I studied World literatures and cultures at Tsinghua University (Beijing) for my BA and also studied at the University of Michigan (Ann Arbor) as a visiting student for one year. While enjoying my studies in various disciplines from anthropology to art history and reading literatures in diverse national and regional contexts, I find modernism in general appeals to me most. Particularly, I’m interested in issues like the relationship between language and media in modernists’ works, temporality and the (dis)function of memory in the modern age, and travel, migration, and diaspora in the formation of modernisms. For my undergraduate thesis, I wrote on Elizabeth Bishop’s travel poems, examining the relationship between the self and others formed and reformed in the process of travel. These interests and experiences bring me to the MSt course in Comparative Literature and Critical Translation at Oxford, where I plan to delve into English and Chinese literatures and arts. For my masters thesis, I will focus on translation and translingual/transcultural phenomena in English and Chinese modernist literature. I hope the year in Oxford will enrich my understanding of the meaning of “comparative” both in literature and in real life.

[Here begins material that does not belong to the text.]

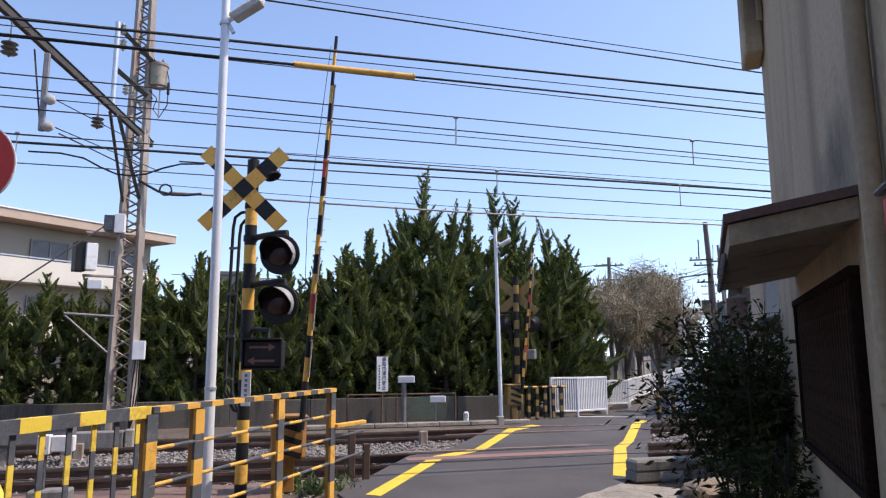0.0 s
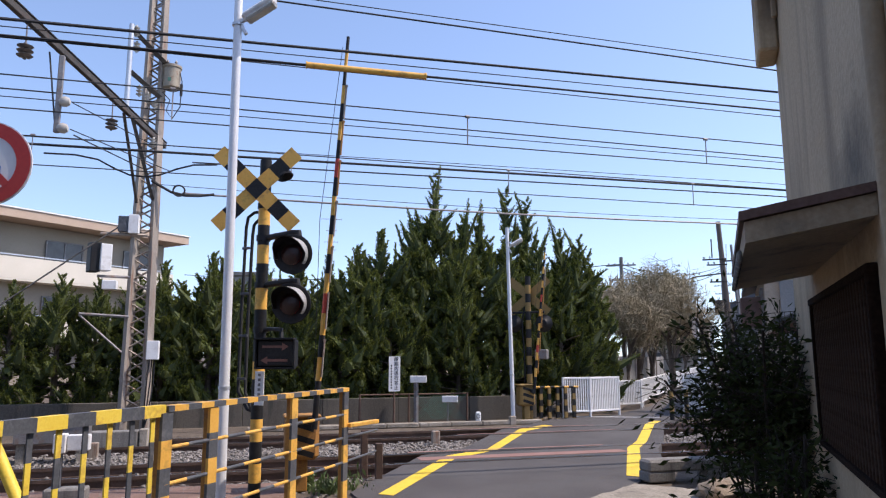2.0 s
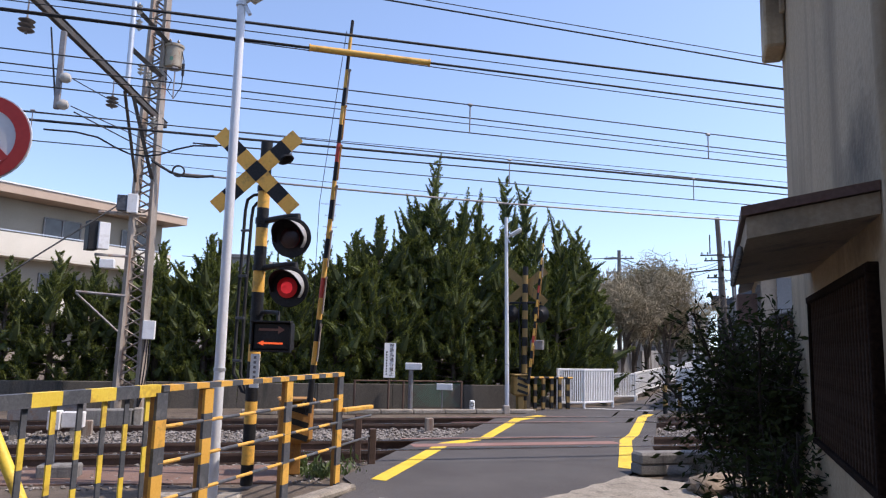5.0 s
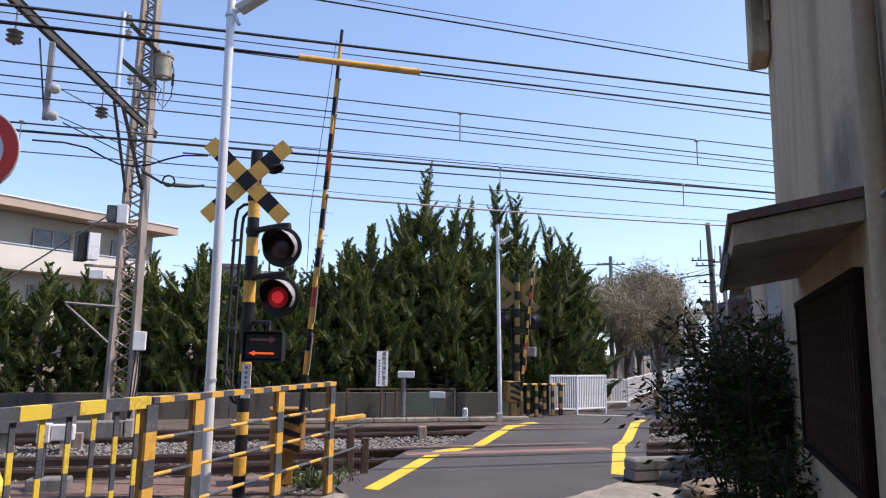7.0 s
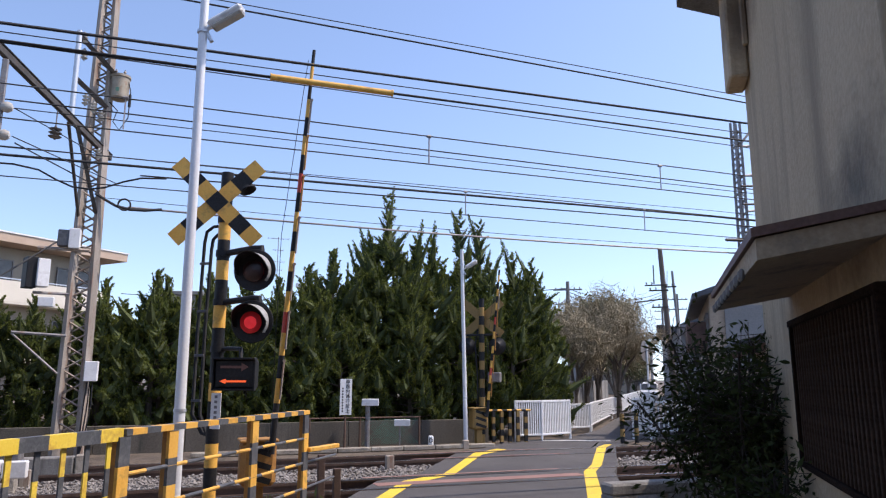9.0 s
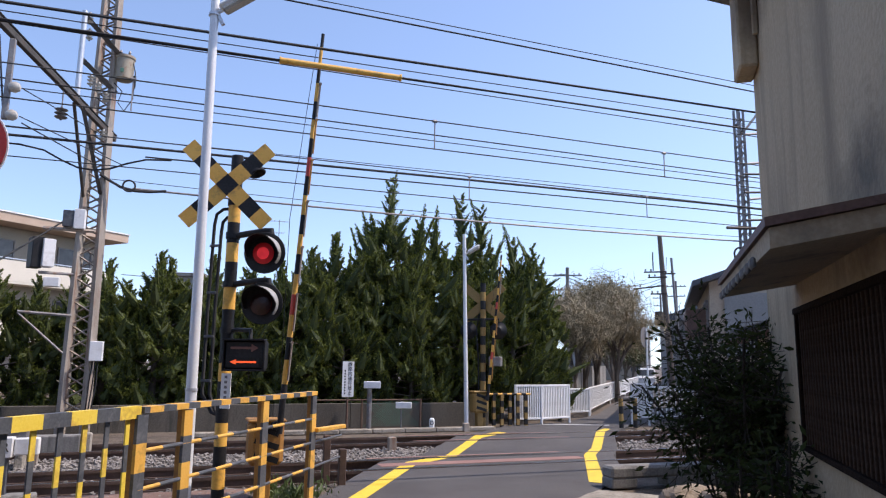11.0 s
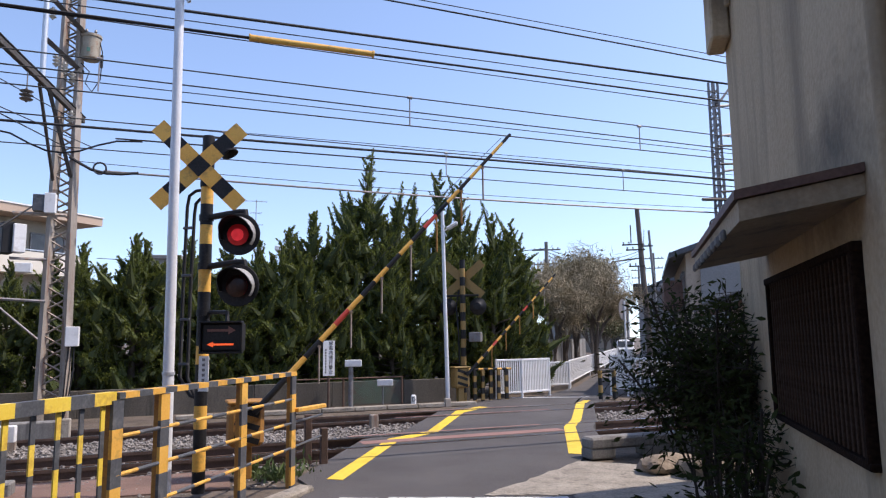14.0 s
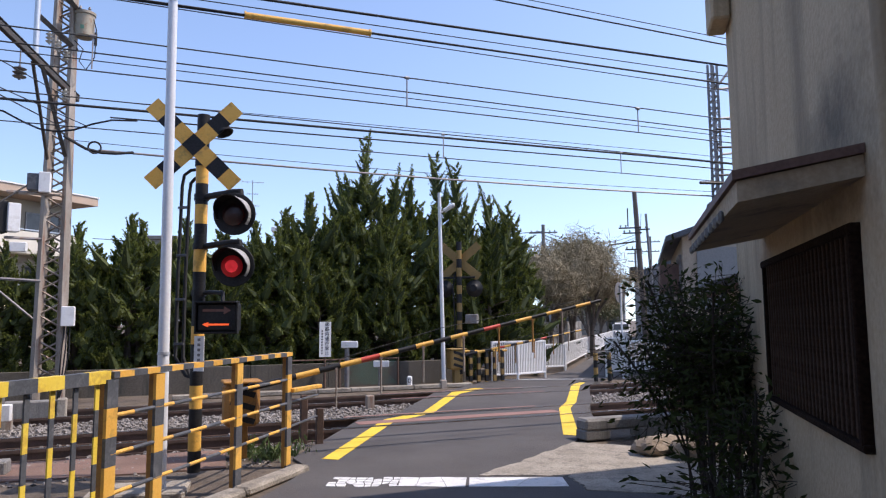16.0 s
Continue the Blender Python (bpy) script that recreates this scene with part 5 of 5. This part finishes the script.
utility_pole(20, 78, 9.5, "distant utility pole along the lane", 2, False)
utility_pole(17.4, 62, 9.0, "distant utility pole along the lane", 2, True)
utility_pole(30, 118, 9.5, "distant utility pole along the lane", 2, False)
lane_wires()
car()
behind_hedge()
guy_guard()
rocks_and_block()


# ---- what moves ----
def motions():
    def angle(t):
        """The barrier's rise above level: it stands, then sinks at an even rate."""
        a = 86.4 - 17.45 * (t - 11.74)
        return 86.4 if t < 11.74 else a

    def swing(t, d):
        """How far a rod swings out from straight down."""
        k = .35 + .65 * min(1, d / 4.0)
        pts = ((0, -3.6), (11.74, -3.6), (12.0, 14 * k), (12.3, 40 * k), (12.55, 44 * k), (12.85, 16 * k), (13.1, -6), (13.4, 3), (13.8, 0), (16, 0))
        return float(np.interp(t, [p[0] for p in pts], [p[1] for p in pts]))
    times = [0, 4, 8, 11.6, 11.74, 11.85] + [12 + .25 * k for k in range(17)]
    for i, (arm, z, rods) in enumerate(BARRIERS):
        less = (0, 2.5)[i]
        walk(arm, [(t, pose(0, -.25, z, 0, -(angle(t) - less), 0)) for t in times])
        for ro, d in rods:
            walk(ro, [(t, pose(d, -.045, -.03) @ pose(0, 0, 0, 0, (angle(t) - less) - swing(t, d), 0)) for t in times])
    # the lamps flash in turn from 4.56 s on
    lens, arrow = FLIP
    period, up0 = 1.09, 14.92

    def turn(ob, base, changes, start):
        rows, a = [(0, base @ pose(0, 0, 0, 0, 0, start))], start
        for t in changes:
            for q in range(4):
                rows.append((t + (q - 1.5) / 30, base @ pose(0, 0, 0, 0, 0, a + 60 * q)))
            a += 180
        rows.append((16, base @ pose(0, 0, 0, 0, 0, a)))
        walk(ob, rows)
    ch = []
    for k in range(9, -2, -1):
        ch += [up0 - period * k, up0 - period * k + period / 2]
    ch = [t for t in ch if 4.6 < t < 15.9]
    turn(lens[0], pose(0, -.055, -.01), ch, 0)
    turn(lens[1], pose(0, -.055, -.01), [4.56] + ch, 0)
    turn(arrow[0], pose(0, -.075, -.075), [4.56], 0)


motions()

Apart from writing serious academic papers, I also enjoy writing non-fictional essays and love films, art museums, and bookstores. I participated a lot in the mainland China-Taiwan exchange and helped to hold public lectures, reading and film groups at Tsinghua to promote mutual understandings. I also worked for a contemporary art museum based in Beijing, assisting them in organising public events and translating and editing art historical articles.
I am tremendously grateful to the Ertegun Scholarship for their generous support and I am very much looking forward to my life and study in the Ertegun community.